Pakistan Tehrik-e-Insaf’s tenure is full of ironies. It has done everything in its tenure that it used to criticize its opponents for. In yet another ironic development, Pakistan has dropped 16 spots in the Corruption Perception Index (CPI) for 2021 compared to the previous year, according to the latest report of Transparency International (TI). It now stands at 140 out of 180 countries, with the 180th country perceived as the most corrupt by its people.
It is ironic that the government of Prime Minister Imran Khan whose politics revolve around punishing “corrupt politicians” has lost public trust and is perceived as more corrupt than the past governments. It is pertinent to note that Pakistan has continued to slide down on the index since PTI came into power. The country was ranked 117th in 2018, when PML-N was in power, dropped three spots in 2019 to come at 120th and further dropped four to reach 124th in 2020.

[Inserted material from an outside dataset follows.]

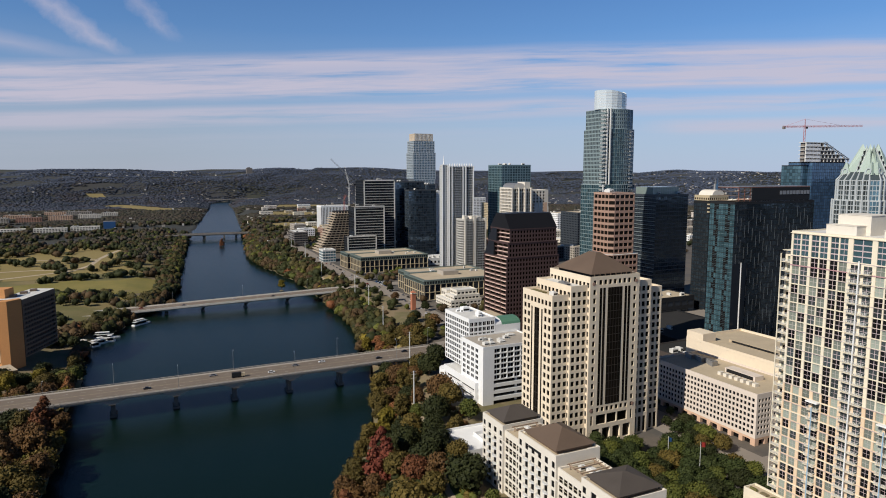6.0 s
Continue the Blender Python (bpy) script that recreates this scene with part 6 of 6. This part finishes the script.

The 2021 ranking was the single biggest jump in the corruption index for Pakistan. According to the CPI 2021, the “deteriorating rule of law” and “state capture” are the main reasons behind a significant rise in corruption in Pakistan.
In its report, TI found countries that violate civil liberties consistently score lower on the CPI. Complacency in fighting corruption exacerbates human rights abuses and undermines democracy, setting off a vicious spiral. As these rights and freedoms erode and democracy declines, authoritarianism takes its place, contributing to even higher levels of corruption.
TI has been compiling the corruption index since 1995. The index ranks countries and territories “by their perceived levels of public sector corruption as determined by expert assessments and opinion surveys.” It is based on 13 expert assessments and surveys of business executives. The sources also include the World Bank, the World Economic Forum, and private risk and consulting firms.
In the past, Khan regularly cited the TI’s reports in his speeches as “evidence” of the corruption of his political opponents. However, when the current report was released this year, his ministers went into overdrive to discredit its figures and defend the government’s performance. Commenting on Pakistan’s faltering score in TI’s CPI, Federal Information Minister Fawad Chaudhry claimed that there is no evidence to suggest either the rule of law or financial corruption have worsened over the past year.
However, public reaction to the report was swift and unrelenting. Many on social media platforms shared a collage of Imran Khan’s past speeches where he cited TI rankings to prove that his opponents were corrupt. Opposition leaders, journalists, academics and the general public were quick to endorse TI’s findings and point out contradictions in the party’s attitude towards the transparency watchdog.
Leader of the Opposition in the National Assembly Mian Shehbaz Sharif wrote on Twitter, “Corruption rampant in ‘Naya’ Pakistan of “anti-corruption Mujahid”. According to Transparency International, PTI govt has broken all records of corruption in the last 20 years. Among Asia-pacific region, Pakistan has unfortunately been ranked as the 5th most corrupt country.”
In addition, PML-N senator Dr Afnan Ullah Khan has submitted the adjournment motion in the Senate on behalf of the opposition to discuss the TI report on corruption.